Siamo perseguitati da un troll. Da uno che qualsiasi cosa accada dà sempre la stessa risposta con effetti tanto incoerenti che si può sospettare si tratti di una macchina o di un pazzo catatonico. Così nella domenica di pioggia l’unica notizia di rilievo, a parte la solita mota mediatica del “servizio volontario femminile” del regime, è ciò che il troll Letta dice dagli Emirati: la crisi è finita e ci aspetta la ripresa. Già ancora una volta, come se la voce uscisse da un disco che gira e rigira, con la solita canzone senza riuscire a fermarsi.
Ma anche peggio del normale visto che queste parole irritanti e sconcertanti per il loro evidente litigio con realtà, arrivano dopo una settimana in cui l’Fmi si è riunito in sessione straordinaria per esaminare le conseguenze dell’aumento dei tassi nei Paesi emergenti che mette sotto pressione le esportazioni europee e l’economia italiana in particolare che proprio all’export è attaccata come estremo filo. Settimana in cui c’è stato un vertice semi segreto tra Germania e Francia per trovare un qualche accordo sulla nuova disastrosa situazione della Grecia che si avvia al terzo default. In cui è diventato conclamato il rischio deflazione per tutta l’area euro. Settimana nella quale la disoccupazione in Italia ha sfondato un altro record. Ma i troll sono troll e si nascondono dietro l’anonimato oppure come nel caso del premier anonimo, ma identificabile, dietro la distanza o il clima desertico che protegge dall’umido delle pernacchie Enrico D’Arabia nella sua funzione di piazzista mendicante per Alitalia, Poste, Finmeccanica.

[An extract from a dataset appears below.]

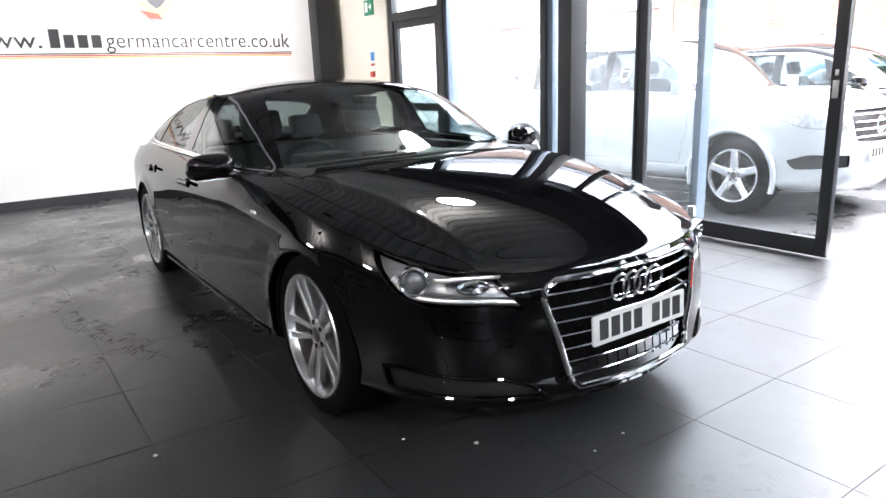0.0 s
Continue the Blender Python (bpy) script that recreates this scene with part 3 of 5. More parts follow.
class Skin:
    """A half skin whose faces are cut along lines and sorted into named panels."""

    def __init__(self, bm):
        self.bm = bm
        self.tag = bm.faces.layers.int.new("panel")
        self.names = ["body_shell"]

    def arrays(self):
        bm = self.bm
        p, r, k = (bm.verts.layers.float[a] for a in "prk")
        self.co = np.array([v.co for v in bm.verts])
        self.p, self.r, self.k = (np.array([v[a] for v in bm.verts]) for a in (p, r, k))
        return self.co[:, 0], self.co[:, 1], self.co[:, 2], self.p, self.r, self.k

    def cut(self, name, field, where=None, over=(0,)):
        """Cuts along field = 0 and names the faces where it is positive. field and where take x, y, z, p, r, k."""
        bm = self.bm
        bm.verts.ensure_lookup_table()
        bm.verts.index_update()
        arr = self.arrays()
        f = np.where(np.abs(v := field(*arr)) < 1e-4, 1e-4, v)
        ok = where(*arr) if where else np.ones(len(f), bool)
        fresh = set()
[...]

Qui siamo ormai alla scaramanzia oratoria o all’adamatina fede nella credulità popolare. Perdonate una piccola notazione tecnica: con una crescita del pil nominale dello 0,6 %, stimato dall’Fmi, la decisione di fissare nel Def il deficit del 2014 al 2,5% (contro il 3% di quest’anno) implica proprio che non vi sarà ripresa e che occorra un mix di tagli e di privatizzazioni per la bellezza di un punto di pil per stare dentro al parametro. Queste stesse manovre però – se attuate -sottrarranno ulteriori risorse all’economia e con l’inflazione al minimo (il pil nominale è la somma tra la crescita reale più il livello di inflazione) portano la previsione del pil reale tra -0,7 e -1 per cento. E praticamente a zero il pil nominale considerando un’inflazione allo 0,7 – 1%. Questo sempre al netto delle turbolenze sempre più evidenti sullo scenario mondiale che potrebbero portare a non riuscire a rispettare quel 3% di deficit che è la condizione di sostenibilità del fiscal compact. Persino il presidente di Confindustria, Squinzi, non ha potuto dissimulare la stizza di fronte a tanta vuota sfacciataggine.
Alla fine il troll Letta quando sostiene che la crisi è finita si riferisce semplicemente al fatto che il suo governicchio può riuscire a trovare ancora una volta la benedizione, sia pure condizionata e sospettosa, di Bruxelles che è l’unica speranza per lui di durare. Senza accorgersi che ammettere un deficit di bilancio, sia pure inferiore a quello dell’anno scorso, viola il grottesco pareggio di bilancio inserito a forza nella Costituzione. A meno di non varare qualche ulteriore manovra, cosa praticamente certa.
La crisi è finita solo nei sogni. Anzi negli incubi di Enrico d’Arabia: solo che al contrario della famosa storia, sono gli italiani a finire nelle mani dei turchi. E a farsi molto male.